Swiss aerospace firm Ruag is offering Hindustan Aeronautics the opportunity to perform engine and propeller upgrades for India's Do228 aircraft.
India is a major operator of the twin-engined turboprop and HAL has produced approximately 100 Do228s under licence, said Ruag. The Indian Air Force operates 40 in the transport role and the Indian Navy operates 26 in the maritime patrol role. India's armed forces will eventually operate up to 100 Do228s.
The proposed upgrade will see the engines of India's Do228s changed to Do 228NG (Next Generation) standard, with five-bladed composite propellers and a Honeywell TPE331-10 engine.
The HAL offer excludes the upgrade of the Do228's cockpit or avionics to Do228NG standard, which offers a range of avionics improvements and includes a glass cockpit.

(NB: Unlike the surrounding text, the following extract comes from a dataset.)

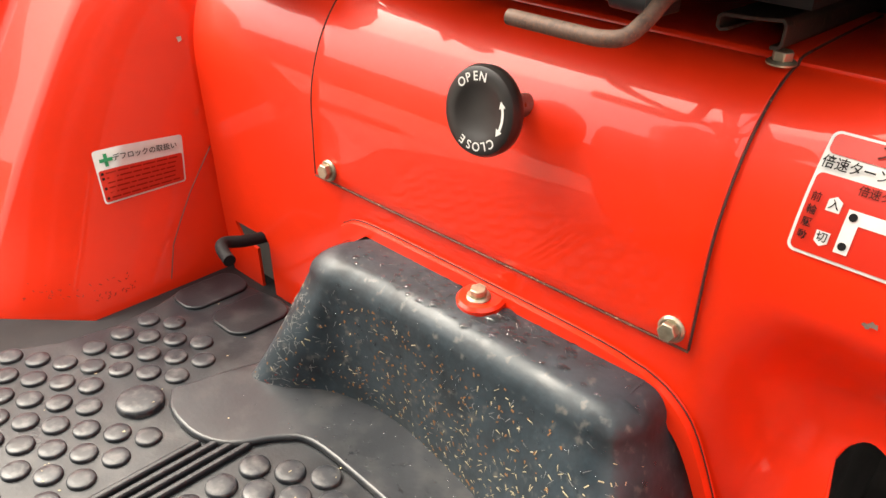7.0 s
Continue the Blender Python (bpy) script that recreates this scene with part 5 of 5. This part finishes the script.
def parked_wheel():
    ob = thing("spare_wheel", "grey steel wheel with a black tyre by the fence", "wheel")
    m = Matrix.Translation((-6.4, 2.15, -0.36)) @ pose(0, 0, 0, 0, 90, 20)
    part("tyre", lathe([(0.24, -0.09), (0.33, -0.11), (0.385, -0.08), (0.39, 0), (0.385, 0.08), (0.33, 0.11), (0.24, 0.09)], m, 40), TYRE, ob)
    part("rim", lathe([(0.245, 0.09), (0.23, 0.07), (0.2, 0.03), (0.12, 0.05), (0, 0.05)], m, 36), STEEL, ob)
    return ob


parked_wheel()


# ---- straw, water and dirt ----
def scatter(name, label, category, mat, count, seed, size, thin, lay):
    """Many small bits in one mesh; lay(rng) gives a place and the face's normal, or None."""
    rng = random.Random(seed)
    bm = bmesh.new()
    for _ in range(count):
        spot = lay(rng)
        if spot is None:
            continue
        p, n = spot
        q = n.to_track_quat("Z", "Y").to_matrix() @ Matrix.Rotation(rng.uniform(0, 6.3), 3, "Z")
        w, h = size * rng.uniform(0.4, 1.5), thin * rng.uniform(0.6, 1.5)
        pts = [p + q @ Vector((sx * w, sy * h, 0.0004 + 0.0003 * (sx * sy > 0))) for sx, sy in ((-1, -1), (1, -0.6), (1, 0.8), (-1, 1))]
        bm.faces.new([bm.verts.new(v) for v in pts])
    ob = part(name, bm, mat, None)
    return tagged(ob, label, category, kind="stuff")


bpy.context.view_layer.update()
GRAPH = bpy.context.evaluated_depsgraph_get()


def drop_on(x, y, top, names):
    hit, p, n, _, ob, _ = scene.ray_cast(GRAPH, Vector((x, y, top)), Vector((0, 0, -1)))
    return (p, n) if hit and any(ob.name.startswith(k) for k in names) else None


def push_on(x, z, names):
    hit, p, n, _, ob, _ = scene.ray_cast(GRAPH, Vector((x, -0.3, z)), Vector((0, 1, 0)))
    return (p, n) if hit and any(ob.name.startswith(k) for k in names) else None


def straw_spot(rng):
    x = 0.19 - abs(rng.gauss(0, 0.11))
    z = abs(rng.gauss(0.004, 0.032))
    return push_on(x, min(z, 0.085), ("shell",)) if x > -0.14 else None


scatter("straw_bits", "dry straw bits stuck to the tunnel cover", "straw", STRAW, 330, 3, 0.0017, 0.00028, straw_spot)
scatter("straw_bits", "dry straw bits on the cover's shoulder", "straw", STRAW, 90, 8, 0.0016, 0.0003, lambda r: push_on(r.uniform(-0.13, 0.17), r.uniform(0.0, 0.085), ("shell",)))


def drops(name, label, count, seed, lay, low=0.0008, high=0.0026):
    rng = random.Random(seed)
    bm = bmesh.new()
    for _ in range(count):
        spot = lay(rng)
        if spot is None:
            continue
        p, n = spot
        r = rng.uniform(low, high) * rng.uniform(0.5, 1)
        m = n.to_track_quat("Z", "Y").to_matrix().to_4x4()
        m.translation = p
        stretch = rng.uniform(0.8, 1.5)
        rings = []
        for rr, zz in ((1, -0.02), (0.86, 0.22), (0.5, 0.38)):
            rings.append([bm.verts.new(m @ Vector((r * rr * stretch * math.cos(k * 0.785), r * rr * math.sin(k * 0.785), r * zz))) for k in range(8)])
        tip = bm.verts.new(m @ Vector((0, 0, r * 0.42)))
        for a, b in zip(rings, rings[1:]):
            for k in range(8):
                bm.faces.new((a[k], a[(k + 1) % 8], b[(k + 1) % 8], b[k]))
        for k in range(8):
            bm.faces.new((rings[-1][k], rings[-1][(k + 1) % 8], tip))
    ob = part(name, bm, WATER, None, sharp=80)
    return tagged(ob, label, "water", kind="stuff")


drops("water_drops", "rain drops lying on the tunnel cover", 260, 1, lambda r: drop_on(r.gauss(0.02, 0.055), r.uniform(-0.042, -0.006), 0.2, ("shell",)), 0.0008, 0.003)
drops("water_drops", "small puddles of rain lying on the tunnel cover", 16, 31, lambda r: drop_on(r.gauss(0.03, 0.04), r.uniform(-0.036, -0.012), 0.2, ("shell",)), 0.003, 0.0075)
drops("water_drops", "rain drops lying on the mat apron", 190, 2, lambda r: drop_on(r.gauss(0.02, 0.05), r.uniform(-0.115, -0.06), 0.05, ("apron",)), 0.0006, 0.0018)
drops("water_drops", "rain drops on the column top", 50, 6, lambda r: drop_on(r.uniform(0.13, 0.218), r.uniform(-0.46, -0.405), 0.6, ("deck", "housing")), 0.0015, 0.0055)
drops("water_drops", "fine rain drops on the red cover panel", 40, 9, lambda r: push_on(r.uniform(-0.16, 0.15), r.uniform(0.18, 0.285), ("cover_panel",)), 0.0006, 0.0013)


def side_on(y, z, start, way, names):
    hit, p, n, _, ob, _ = scene.ray_cast(GRAPH, Vector((start, y, z)), Vector((way, 0, 0)))
    return (p, n) if hit and any(ob.name.startswith(k) for k in names) else None


scatter("dirt_specks", "brown dirt specks on the tunnel cover", "dirt", RUSTBITS, 260, 13, 0.0011, 0.0006, lambda r: push_on(r.gauss(0.02, 0.08), r.uniform(0.0, 0.09), ("shell",)))
scatter("dirt_specks", "dark water specks on the red fender", "dirt", MUD, 130, 14, 0.0007, 0.0004, lambda r: drop_on(r.uniform(0.4, 0.55), r.gauss(0.08, 0.08), 1.0, ("shell",)))
scatter("scuff_marks", "dark scuffs along the fender foot", "scuffs", MUD, 150, 15, 0.001, 0.0003, lambda r: side_on(r.uniform(-0.25, -0.02), abs(r.gauss(0.002, 0.008)), -0.1, -1, ("shell",)))
scatter("dust_specks", "pale dust specks on the rubber mat", "dust", STRAW, 70, 16, 0.0009, 0.0005, lambda r: drop_on(r.uniform(-0.28, 0.3), r.uniform(-0.4, -0.05), 0.05, ("sheet", "apron", "stud")))
scatter("paint_specks", "pale scuff specks on the gear console", "scuffs", SEAM, 60, 21, 0.001, 0.0004, lambda r: drop_on(r.uniform(0.236, 0.337), r.uniform(0.17, 0.48), 1.0, ("shell",)))
SCRATCH = material("pale_scratch", (0.2, 0.2, 0.19), 0.7, tint=0.3, scale=200)
scatter("scratch_marks", "pale fine scratches on the tunnel cover's corner", "scratches", SCRATCH, 150, 41, 0.0026, 0.00016, lambda r: push_on(r.gauss(-0.118, 0.012), r.uniform(0.0, 0.075), ("shell",)))
scatter("scratch_marks", "pale fine scratches scattered over the tunnel cover", "scratches", SCRATCH, 170, 42, 0.002, 0.00014, lambda r: push_on(r.uniform(-0.12, 0.19), r.uniform(0.0, 0.09), ("shell",)))
drops("water_drops", "fine rain drops on the front of the tunnel cover", 70, 44, lambda r: push_on(r.uniform(-0.1, 0.15), r.uniform(0.06, 0.098), ("shell",)), 0.0006, 0.0018)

Ruag added that the upgrade to Do228NG standard is possible and has been offered to other Do228 operators.
"The upgrade for the propeller and engine is not complicated," said Ruag. "The engines can be turned in three weeks. An avionics upgrade is much more complex, with turnaround time of approximately six months."
Ruag said there are a number of benefits for the engine and propeller upgrade, such as reduced noise, better power, and higher ground clearance, which is useful when operating from gravel or unprepared runways. The time between overhauls can be as long as 7,000 hours, depending on utilisation.
Ruag added that HAL is licensed to produce only the Do228 Classic, not the Do228NG, which is produced solely by Ruag.
The Do228NG is a modernised version of the Do228-212 that first flew in the 1980s.
The Do228NG made its Asian air show debut in early December this year at the Langkawi International Maritime and Aerospace Exhibition in Malaysia. In addition, Ruag is planning to bring the aircraft to the Singapore Air Show in February 2012.